## Begin DATA SHOWN

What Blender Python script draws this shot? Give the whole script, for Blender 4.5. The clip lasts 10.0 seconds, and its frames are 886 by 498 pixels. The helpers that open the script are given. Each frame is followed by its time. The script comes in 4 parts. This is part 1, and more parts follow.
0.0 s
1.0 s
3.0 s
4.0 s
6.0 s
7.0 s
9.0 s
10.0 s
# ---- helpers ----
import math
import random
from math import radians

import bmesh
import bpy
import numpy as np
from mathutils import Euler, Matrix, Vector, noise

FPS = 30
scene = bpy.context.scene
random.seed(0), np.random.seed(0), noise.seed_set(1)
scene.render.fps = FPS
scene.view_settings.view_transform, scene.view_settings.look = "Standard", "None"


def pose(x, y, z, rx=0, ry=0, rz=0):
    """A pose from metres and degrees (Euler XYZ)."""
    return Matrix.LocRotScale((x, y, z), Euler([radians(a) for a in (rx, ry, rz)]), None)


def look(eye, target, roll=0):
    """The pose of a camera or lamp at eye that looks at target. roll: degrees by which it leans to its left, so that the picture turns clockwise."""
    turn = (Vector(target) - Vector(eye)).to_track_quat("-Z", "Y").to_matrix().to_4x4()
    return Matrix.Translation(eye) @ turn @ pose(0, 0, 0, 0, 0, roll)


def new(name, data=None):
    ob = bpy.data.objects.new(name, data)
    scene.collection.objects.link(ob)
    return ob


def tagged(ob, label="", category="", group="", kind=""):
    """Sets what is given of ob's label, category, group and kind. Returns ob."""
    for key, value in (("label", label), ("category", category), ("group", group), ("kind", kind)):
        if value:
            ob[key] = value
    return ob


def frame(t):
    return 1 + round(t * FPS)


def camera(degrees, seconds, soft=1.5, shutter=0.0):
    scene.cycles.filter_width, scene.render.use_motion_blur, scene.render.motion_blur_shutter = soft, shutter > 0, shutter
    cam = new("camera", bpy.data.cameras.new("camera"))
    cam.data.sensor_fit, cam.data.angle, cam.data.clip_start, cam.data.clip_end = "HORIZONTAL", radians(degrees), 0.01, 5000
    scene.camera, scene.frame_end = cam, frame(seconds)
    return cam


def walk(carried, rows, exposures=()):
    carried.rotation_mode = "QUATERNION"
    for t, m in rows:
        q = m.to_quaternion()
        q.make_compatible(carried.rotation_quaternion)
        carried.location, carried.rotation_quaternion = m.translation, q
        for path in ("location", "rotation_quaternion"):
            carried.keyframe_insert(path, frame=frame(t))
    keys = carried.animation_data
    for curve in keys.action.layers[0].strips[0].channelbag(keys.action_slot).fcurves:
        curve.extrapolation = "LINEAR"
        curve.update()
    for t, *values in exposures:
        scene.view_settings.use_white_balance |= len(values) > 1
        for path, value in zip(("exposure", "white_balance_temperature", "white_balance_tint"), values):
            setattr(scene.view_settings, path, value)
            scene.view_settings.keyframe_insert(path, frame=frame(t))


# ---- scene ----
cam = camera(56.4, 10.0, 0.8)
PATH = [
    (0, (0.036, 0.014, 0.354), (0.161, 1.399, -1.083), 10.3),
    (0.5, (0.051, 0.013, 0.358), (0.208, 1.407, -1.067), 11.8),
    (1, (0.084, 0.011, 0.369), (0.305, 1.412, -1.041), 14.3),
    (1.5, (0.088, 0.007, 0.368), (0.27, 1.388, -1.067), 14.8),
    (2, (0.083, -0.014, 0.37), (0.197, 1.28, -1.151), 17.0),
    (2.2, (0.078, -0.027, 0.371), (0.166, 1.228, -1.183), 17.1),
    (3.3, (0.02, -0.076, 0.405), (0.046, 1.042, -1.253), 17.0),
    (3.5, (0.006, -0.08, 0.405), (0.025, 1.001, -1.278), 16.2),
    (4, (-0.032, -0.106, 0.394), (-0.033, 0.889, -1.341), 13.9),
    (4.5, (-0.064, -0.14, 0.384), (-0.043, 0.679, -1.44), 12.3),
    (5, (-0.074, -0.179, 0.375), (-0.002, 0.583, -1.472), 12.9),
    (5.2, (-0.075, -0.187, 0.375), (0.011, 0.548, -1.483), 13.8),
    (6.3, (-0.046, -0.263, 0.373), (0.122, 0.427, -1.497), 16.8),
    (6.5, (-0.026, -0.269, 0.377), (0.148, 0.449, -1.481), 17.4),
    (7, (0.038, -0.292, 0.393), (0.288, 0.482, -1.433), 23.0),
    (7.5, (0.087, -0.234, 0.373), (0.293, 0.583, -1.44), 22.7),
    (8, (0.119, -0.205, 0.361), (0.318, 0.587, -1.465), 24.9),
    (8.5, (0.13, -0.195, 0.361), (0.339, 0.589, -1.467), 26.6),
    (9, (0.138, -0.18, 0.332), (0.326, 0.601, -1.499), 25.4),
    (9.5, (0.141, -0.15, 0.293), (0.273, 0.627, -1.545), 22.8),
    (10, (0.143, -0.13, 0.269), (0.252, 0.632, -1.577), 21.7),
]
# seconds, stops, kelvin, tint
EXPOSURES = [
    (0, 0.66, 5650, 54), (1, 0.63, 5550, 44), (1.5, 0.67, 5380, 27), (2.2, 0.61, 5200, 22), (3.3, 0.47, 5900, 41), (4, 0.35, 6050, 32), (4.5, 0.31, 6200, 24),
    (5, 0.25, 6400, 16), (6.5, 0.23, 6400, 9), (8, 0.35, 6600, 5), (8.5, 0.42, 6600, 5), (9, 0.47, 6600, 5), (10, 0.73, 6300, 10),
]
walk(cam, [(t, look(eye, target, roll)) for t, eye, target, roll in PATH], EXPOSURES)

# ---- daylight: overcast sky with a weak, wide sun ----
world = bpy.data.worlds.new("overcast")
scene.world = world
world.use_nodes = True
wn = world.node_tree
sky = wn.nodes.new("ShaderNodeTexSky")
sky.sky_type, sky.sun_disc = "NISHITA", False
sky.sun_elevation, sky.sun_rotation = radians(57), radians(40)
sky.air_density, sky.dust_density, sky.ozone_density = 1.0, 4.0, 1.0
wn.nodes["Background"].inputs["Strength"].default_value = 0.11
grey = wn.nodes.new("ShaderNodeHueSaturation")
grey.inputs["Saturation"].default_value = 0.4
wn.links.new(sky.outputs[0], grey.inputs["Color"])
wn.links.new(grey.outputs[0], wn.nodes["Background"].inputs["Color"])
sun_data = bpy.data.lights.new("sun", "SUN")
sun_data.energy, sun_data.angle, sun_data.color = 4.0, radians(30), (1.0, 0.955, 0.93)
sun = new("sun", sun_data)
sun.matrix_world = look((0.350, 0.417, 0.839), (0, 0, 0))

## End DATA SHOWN
## Begin DATA SHOWN

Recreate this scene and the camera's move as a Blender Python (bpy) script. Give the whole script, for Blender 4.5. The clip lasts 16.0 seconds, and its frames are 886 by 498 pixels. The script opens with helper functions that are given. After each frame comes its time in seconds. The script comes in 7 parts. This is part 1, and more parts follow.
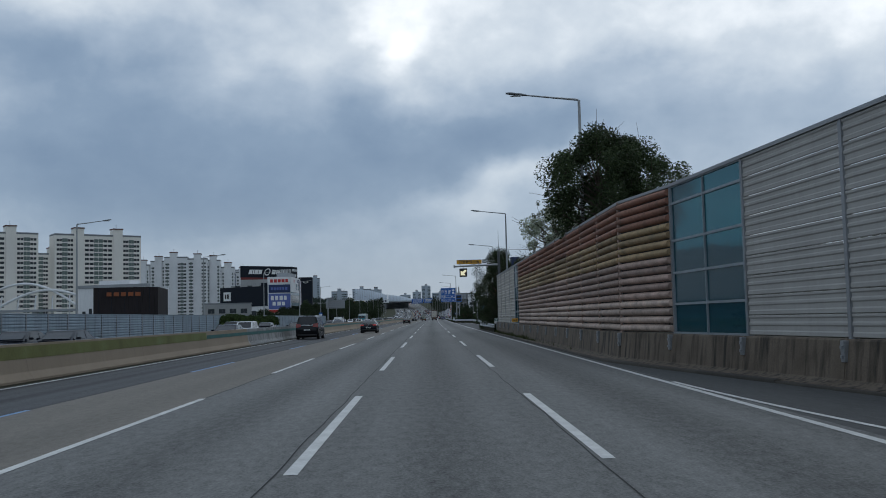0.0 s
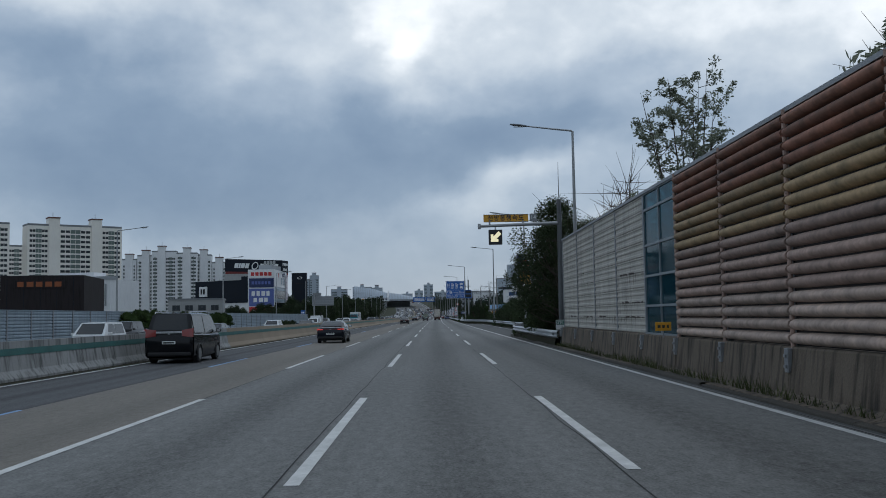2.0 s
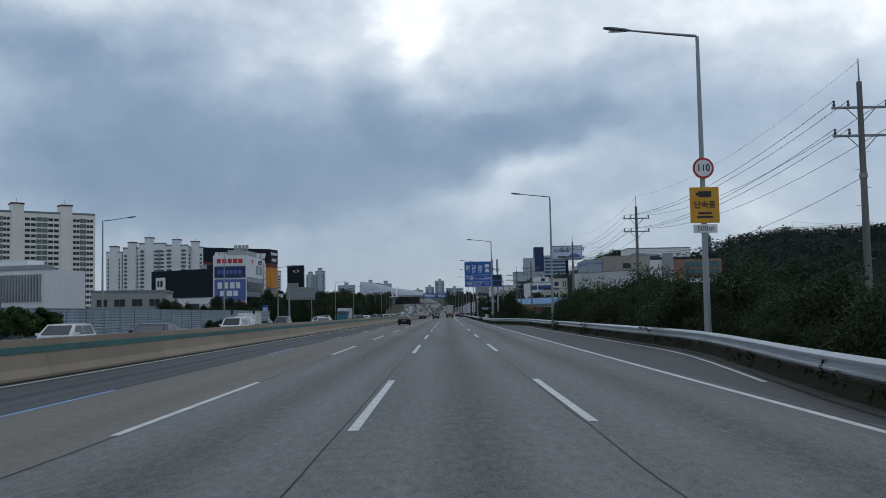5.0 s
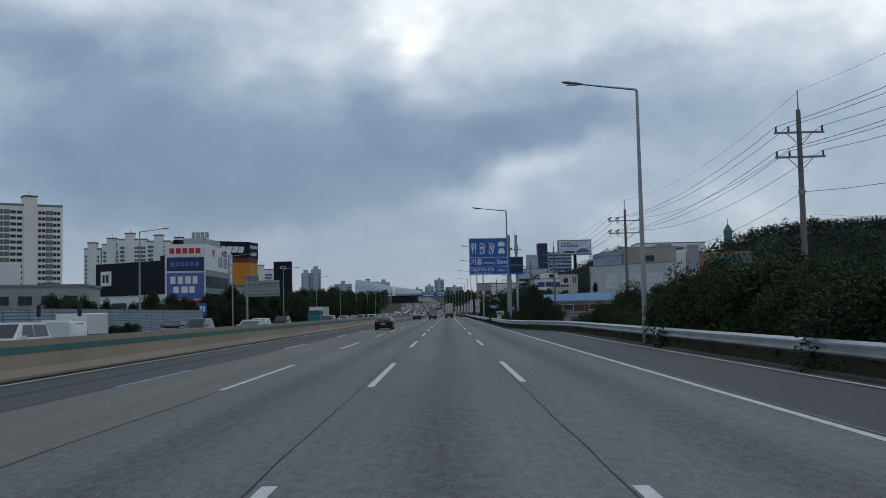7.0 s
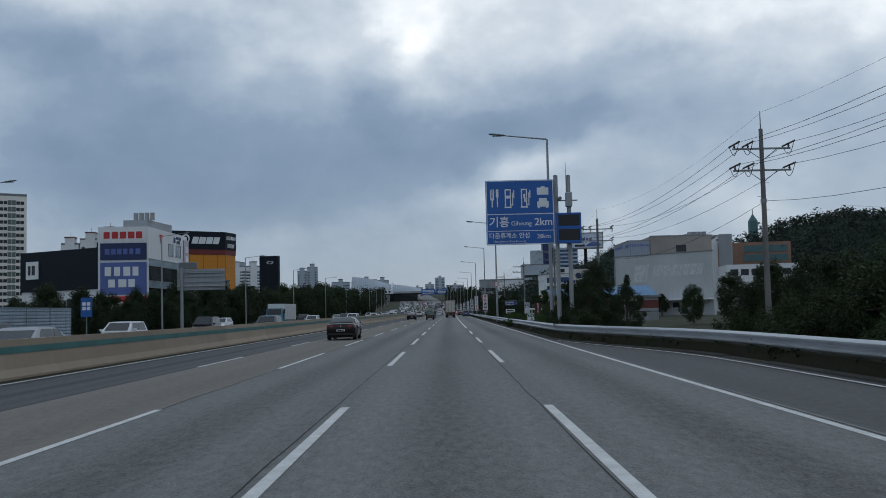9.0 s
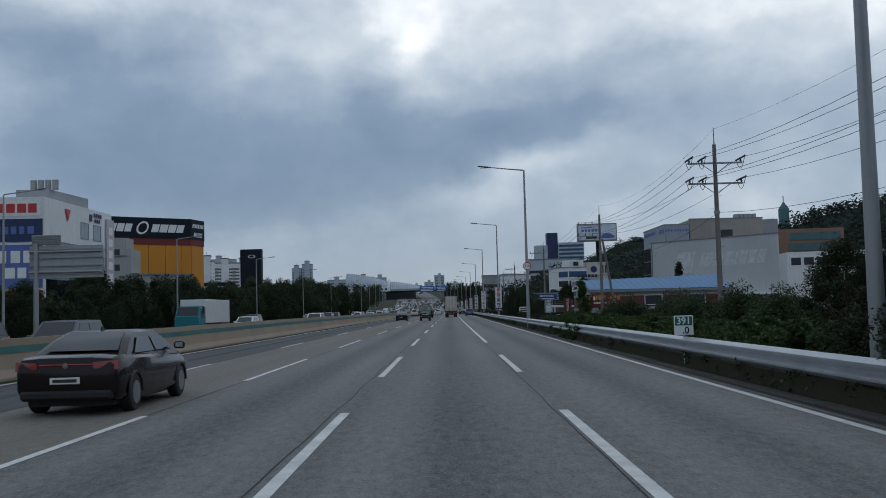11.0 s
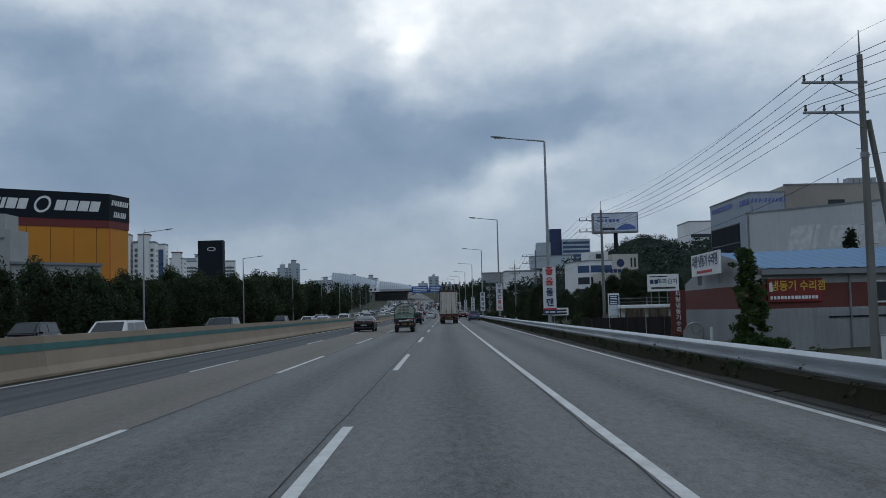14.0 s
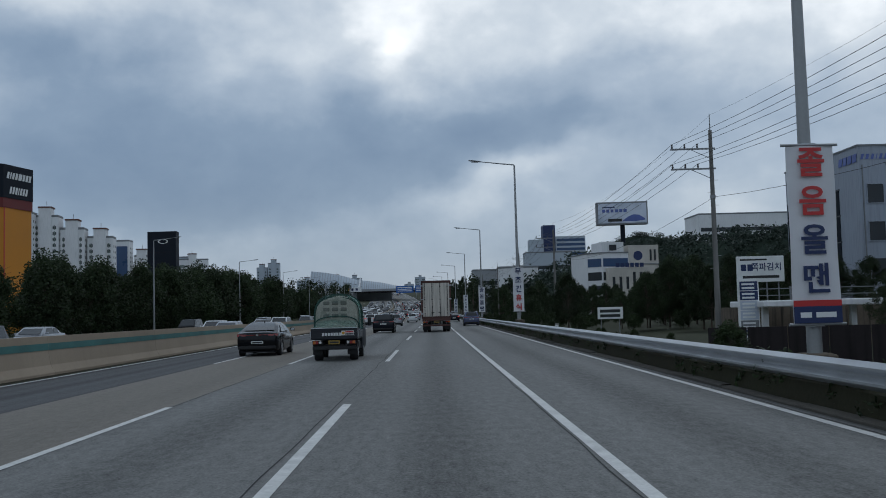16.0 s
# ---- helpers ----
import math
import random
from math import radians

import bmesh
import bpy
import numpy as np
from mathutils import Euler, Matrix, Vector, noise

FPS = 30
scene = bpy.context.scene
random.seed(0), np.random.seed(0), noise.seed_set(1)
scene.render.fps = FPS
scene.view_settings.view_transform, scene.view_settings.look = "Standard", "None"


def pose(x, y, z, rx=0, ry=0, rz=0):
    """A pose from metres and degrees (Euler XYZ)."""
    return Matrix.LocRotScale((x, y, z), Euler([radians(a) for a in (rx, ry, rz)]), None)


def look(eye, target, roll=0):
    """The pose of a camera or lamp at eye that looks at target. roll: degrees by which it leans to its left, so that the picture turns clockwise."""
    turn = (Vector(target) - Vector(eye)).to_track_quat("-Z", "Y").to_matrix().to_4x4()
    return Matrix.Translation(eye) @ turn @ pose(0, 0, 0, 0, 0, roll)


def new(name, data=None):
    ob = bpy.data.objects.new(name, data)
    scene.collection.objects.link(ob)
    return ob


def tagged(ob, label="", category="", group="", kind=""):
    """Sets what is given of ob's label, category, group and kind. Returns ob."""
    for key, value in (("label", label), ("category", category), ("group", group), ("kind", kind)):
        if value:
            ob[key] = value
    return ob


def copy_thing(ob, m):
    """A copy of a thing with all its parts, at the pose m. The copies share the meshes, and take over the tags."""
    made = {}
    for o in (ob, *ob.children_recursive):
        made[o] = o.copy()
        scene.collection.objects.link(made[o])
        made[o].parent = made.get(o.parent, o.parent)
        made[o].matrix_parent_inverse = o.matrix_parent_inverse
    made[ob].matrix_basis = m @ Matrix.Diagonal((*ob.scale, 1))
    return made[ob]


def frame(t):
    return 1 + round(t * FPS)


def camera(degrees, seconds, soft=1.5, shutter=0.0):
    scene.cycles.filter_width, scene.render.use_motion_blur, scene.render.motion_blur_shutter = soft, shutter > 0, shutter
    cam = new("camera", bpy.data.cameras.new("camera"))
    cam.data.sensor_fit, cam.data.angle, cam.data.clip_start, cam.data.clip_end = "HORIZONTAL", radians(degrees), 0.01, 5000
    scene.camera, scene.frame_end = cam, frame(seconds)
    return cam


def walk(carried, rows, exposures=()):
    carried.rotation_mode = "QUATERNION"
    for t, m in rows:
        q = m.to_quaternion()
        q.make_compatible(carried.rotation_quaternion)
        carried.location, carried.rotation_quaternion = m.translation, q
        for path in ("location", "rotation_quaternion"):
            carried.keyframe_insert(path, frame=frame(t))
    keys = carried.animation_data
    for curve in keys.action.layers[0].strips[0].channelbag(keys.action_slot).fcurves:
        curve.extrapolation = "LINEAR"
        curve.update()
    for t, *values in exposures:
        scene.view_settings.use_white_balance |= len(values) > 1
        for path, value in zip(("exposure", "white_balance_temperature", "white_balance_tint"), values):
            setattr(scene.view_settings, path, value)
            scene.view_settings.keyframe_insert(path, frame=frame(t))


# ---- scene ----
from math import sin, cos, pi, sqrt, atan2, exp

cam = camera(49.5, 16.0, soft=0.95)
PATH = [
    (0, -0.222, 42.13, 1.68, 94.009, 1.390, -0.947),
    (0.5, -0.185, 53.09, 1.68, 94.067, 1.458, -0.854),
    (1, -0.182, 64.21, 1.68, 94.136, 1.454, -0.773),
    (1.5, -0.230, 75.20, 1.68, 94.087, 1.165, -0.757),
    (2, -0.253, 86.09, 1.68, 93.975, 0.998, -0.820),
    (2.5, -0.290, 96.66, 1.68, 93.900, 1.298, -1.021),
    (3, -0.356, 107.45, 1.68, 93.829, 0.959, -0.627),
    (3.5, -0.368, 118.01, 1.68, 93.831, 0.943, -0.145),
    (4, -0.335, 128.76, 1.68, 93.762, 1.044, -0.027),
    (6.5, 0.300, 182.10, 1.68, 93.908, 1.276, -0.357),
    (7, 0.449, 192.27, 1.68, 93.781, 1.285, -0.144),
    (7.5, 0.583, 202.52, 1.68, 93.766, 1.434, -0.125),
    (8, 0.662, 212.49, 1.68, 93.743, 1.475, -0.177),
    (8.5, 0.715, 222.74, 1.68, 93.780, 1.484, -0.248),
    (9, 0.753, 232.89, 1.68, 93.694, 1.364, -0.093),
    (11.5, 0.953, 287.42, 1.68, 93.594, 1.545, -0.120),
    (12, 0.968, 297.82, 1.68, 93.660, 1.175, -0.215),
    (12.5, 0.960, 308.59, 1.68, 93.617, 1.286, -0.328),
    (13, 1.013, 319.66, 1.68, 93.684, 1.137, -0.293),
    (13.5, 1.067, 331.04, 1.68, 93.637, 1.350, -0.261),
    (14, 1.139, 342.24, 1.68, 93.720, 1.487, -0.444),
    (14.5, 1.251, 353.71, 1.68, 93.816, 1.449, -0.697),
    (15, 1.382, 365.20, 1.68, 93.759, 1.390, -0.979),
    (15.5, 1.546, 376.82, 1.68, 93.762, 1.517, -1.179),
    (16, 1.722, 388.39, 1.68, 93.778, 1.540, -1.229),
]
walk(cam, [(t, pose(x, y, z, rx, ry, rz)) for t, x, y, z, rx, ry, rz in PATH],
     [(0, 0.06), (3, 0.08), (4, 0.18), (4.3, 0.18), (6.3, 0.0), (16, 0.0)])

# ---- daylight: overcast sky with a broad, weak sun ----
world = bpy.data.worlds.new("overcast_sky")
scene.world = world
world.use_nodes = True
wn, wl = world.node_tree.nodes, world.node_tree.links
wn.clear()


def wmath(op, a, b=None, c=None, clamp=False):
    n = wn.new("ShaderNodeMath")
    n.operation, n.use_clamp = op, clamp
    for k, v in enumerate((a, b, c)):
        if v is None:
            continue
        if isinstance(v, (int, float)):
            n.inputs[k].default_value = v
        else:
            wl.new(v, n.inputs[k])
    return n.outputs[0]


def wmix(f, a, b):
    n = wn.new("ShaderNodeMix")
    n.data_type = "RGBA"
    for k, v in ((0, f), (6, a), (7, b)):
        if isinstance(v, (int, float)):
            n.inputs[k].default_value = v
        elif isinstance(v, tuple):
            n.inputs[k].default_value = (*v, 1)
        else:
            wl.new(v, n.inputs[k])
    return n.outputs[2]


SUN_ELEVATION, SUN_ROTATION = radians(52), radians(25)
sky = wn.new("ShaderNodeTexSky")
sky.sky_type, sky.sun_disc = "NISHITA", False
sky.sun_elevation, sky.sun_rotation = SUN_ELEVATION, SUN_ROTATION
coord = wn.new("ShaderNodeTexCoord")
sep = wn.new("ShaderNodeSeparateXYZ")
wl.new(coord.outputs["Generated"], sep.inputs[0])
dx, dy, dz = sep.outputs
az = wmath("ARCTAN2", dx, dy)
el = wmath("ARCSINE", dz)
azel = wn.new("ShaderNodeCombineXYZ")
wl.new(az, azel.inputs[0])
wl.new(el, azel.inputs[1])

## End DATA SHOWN

Filter the records, keeping only lines that contain "Python", and show those lines.

What Blender Python script draws this shot? Give the whole script, for Blender 4.5. The clip lasts 10.0 seconds, and its frames are 886 by 498 pixels. The helpers that open the script are given. Each frame is followed by its time. The script comes in 4 parts. This is part 1, and more parts follow.
Recreate this scene and the camera's move as a Blender Python (bpy) script. Give the whole script, for Blender 4.5. The clip lasts 16.0 seconds, and its frames are 886 by 498 pixels. The script opens with helper functions that are given. After each frame comes its time in seconds. The script comes in 7 parts. This is part 1, and more parts follow.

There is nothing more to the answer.